For the listing that follows, give again exactly the lines from the one with "Continue the Blender" to the one with "teal plastic scrap", including both.

## start MATERIAL PROVIDED

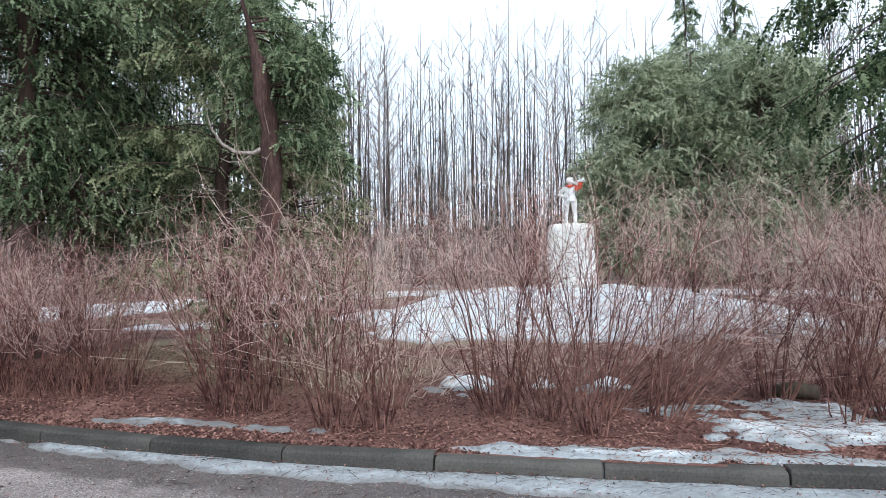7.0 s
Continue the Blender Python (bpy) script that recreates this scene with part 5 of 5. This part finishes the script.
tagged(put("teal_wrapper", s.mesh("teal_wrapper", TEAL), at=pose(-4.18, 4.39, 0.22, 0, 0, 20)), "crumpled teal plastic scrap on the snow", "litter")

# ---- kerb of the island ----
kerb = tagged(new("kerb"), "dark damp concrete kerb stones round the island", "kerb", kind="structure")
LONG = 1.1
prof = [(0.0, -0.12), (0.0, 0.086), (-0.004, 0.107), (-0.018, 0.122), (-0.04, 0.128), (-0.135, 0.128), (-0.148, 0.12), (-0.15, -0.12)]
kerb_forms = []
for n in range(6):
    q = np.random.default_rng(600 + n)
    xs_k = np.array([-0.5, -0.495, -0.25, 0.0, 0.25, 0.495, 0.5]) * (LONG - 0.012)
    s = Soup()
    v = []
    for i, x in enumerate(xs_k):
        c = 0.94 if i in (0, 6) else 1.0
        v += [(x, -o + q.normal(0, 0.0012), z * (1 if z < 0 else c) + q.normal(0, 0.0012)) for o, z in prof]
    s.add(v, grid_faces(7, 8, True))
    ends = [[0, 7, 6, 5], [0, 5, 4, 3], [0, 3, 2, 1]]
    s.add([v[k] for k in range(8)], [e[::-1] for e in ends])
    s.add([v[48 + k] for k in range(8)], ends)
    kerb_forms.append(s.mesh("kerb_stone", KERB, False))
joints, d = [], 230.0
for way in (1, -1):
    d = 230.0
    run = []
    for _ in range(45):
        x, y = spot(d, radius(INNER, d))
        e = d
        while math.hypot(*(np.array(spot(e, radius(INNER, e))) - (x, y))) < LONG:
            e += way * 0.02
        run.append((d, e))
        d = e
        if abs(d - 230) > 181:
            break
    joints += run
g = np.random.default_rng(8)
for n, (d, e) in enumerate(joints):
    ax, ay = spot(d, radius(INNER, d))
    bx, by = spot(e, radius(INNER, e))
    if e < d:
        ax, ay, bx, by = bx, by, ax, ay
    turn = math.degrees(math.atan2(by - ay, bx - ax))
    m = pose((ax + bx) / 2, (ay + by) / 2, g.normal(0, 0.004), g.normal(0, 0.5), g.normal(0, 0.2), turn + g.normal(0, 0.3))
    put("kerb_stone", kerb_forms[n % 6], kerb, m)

## end MATERIAL PROVIDED

> _THE COMPLETED TASK_
Continue the Blender Python (bpy) script that recreates this scene with part 5 of 5. This part finishes the script.
tagged(put("teal_wrapper", s.mesh("teal_wrapper", TEAL), at=pose(-4.18, 4.39, 0.22, 0, 0, 20)), "crumpled teal plastic scrap on the snow", "litter")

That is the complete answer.